** BEGIN **

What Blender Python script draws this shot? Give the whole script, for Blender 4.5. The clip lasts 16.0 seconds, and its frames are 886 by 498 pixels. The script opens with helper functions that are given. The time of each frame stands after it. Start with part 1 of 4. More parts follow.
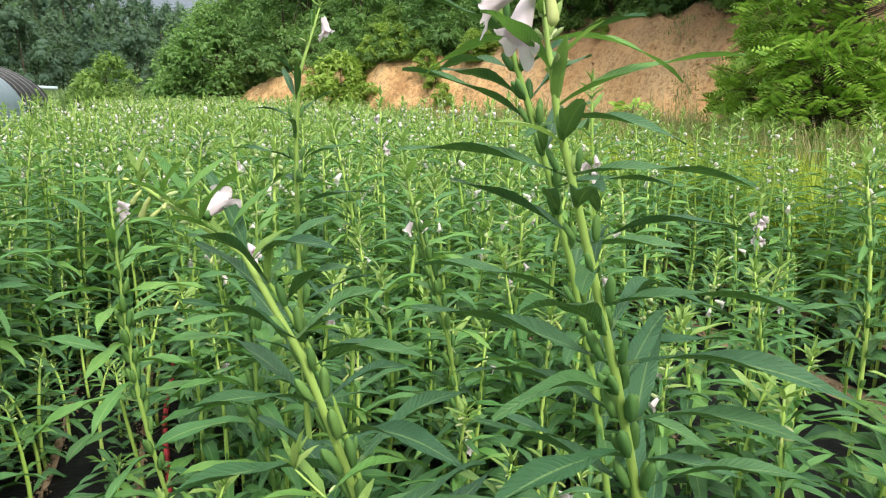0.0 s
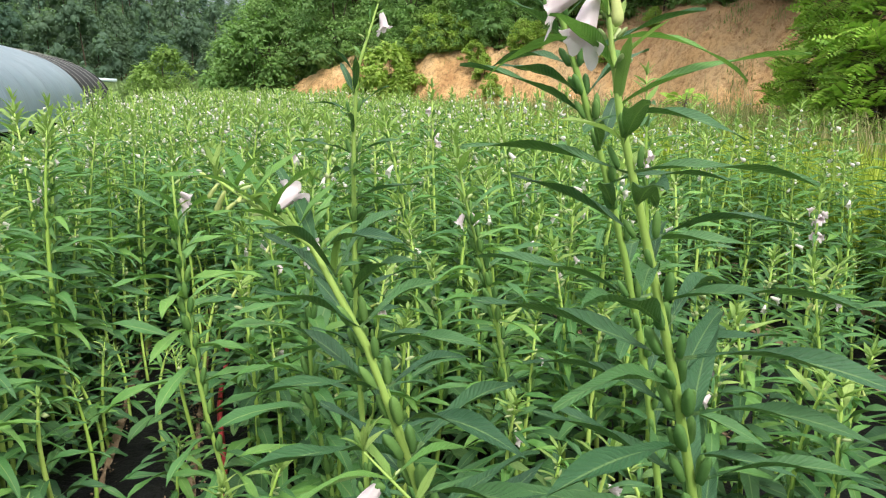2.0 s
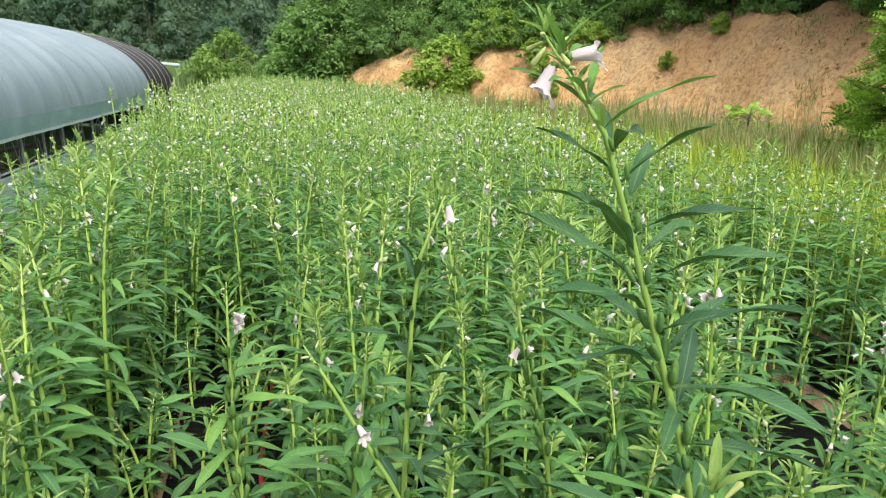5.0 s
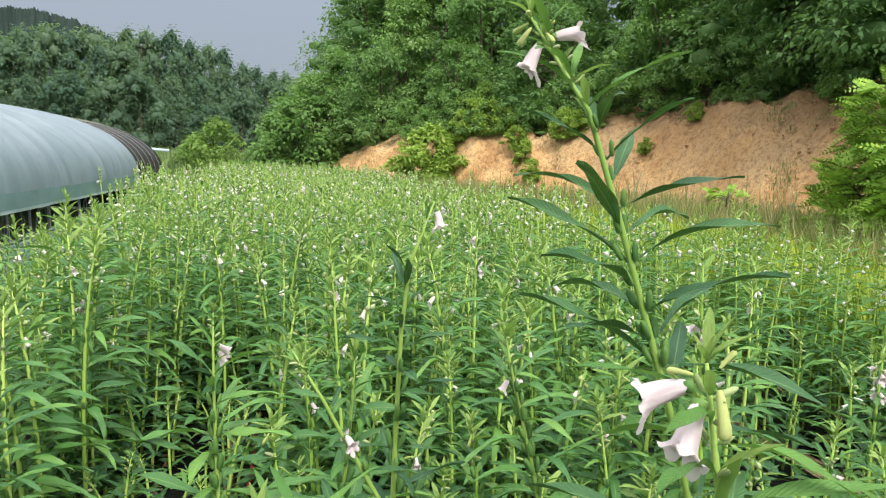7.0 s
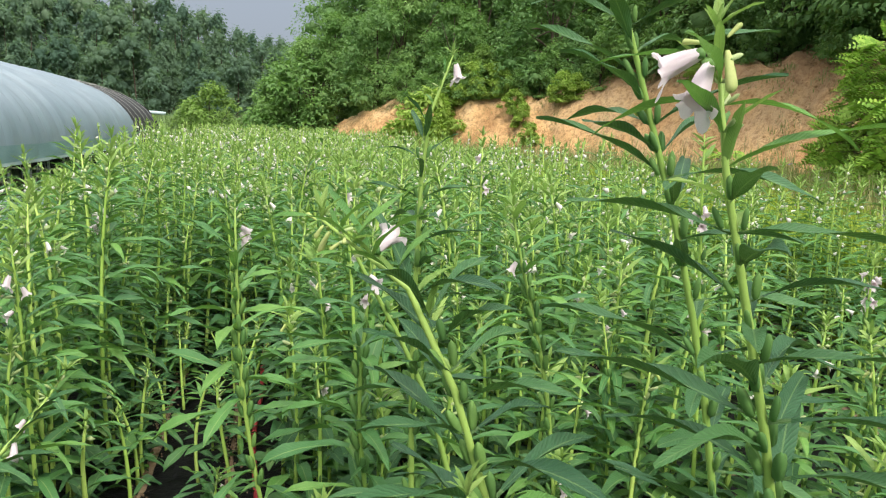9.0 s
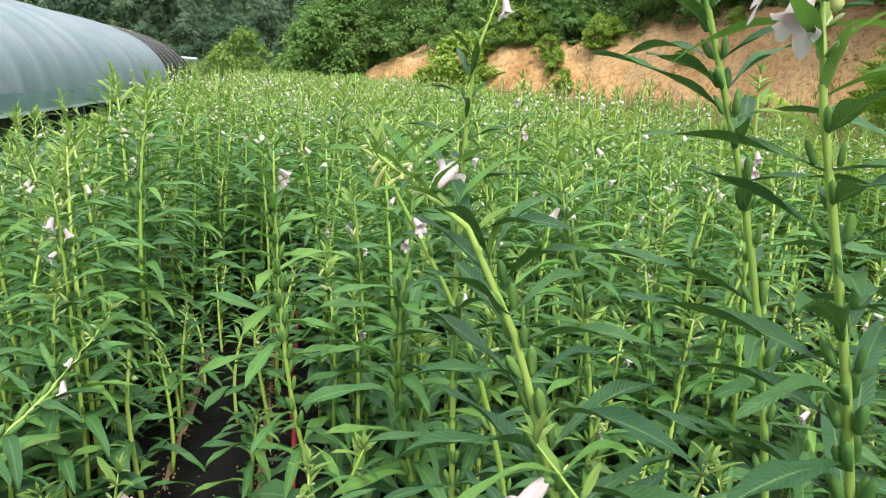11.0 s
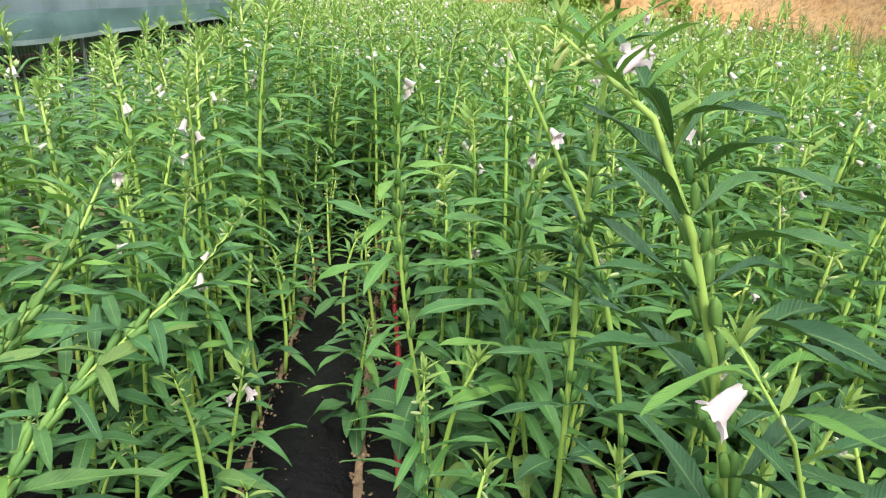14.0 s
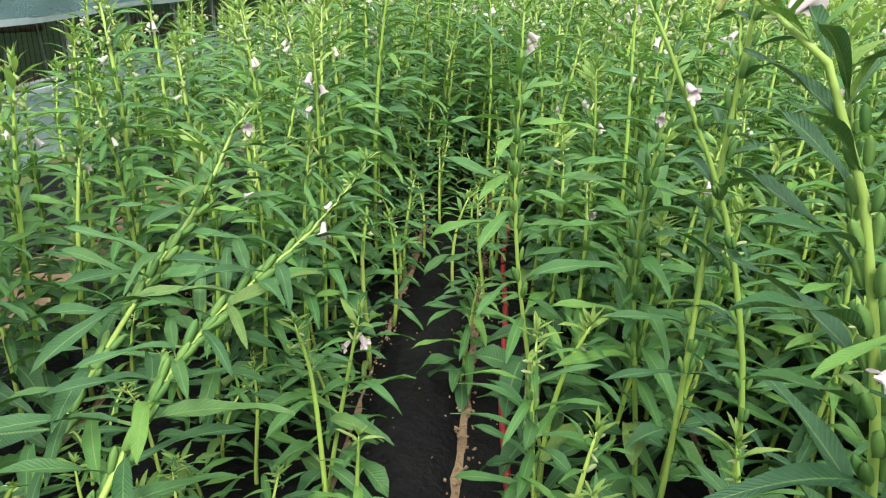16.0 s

** END **

Short exercise ▸ Pictures in the data above should not be copied; transcribe everything else exactly.

Exercise answer ▸
What Blender Python script draws this shot? Give the whole script, for Blender 4.5. The clip lasts 16.0 seconds, and its frames are 886 by 498 pixels. The script opens with helper functions that are given. The time of each frame stands after it. Start with part 1 of 4. More parts follow.
0.0 s
2.0 s
5.0 s
7.0 s
9.0 s
11.0 s
14.0 s
16.0 s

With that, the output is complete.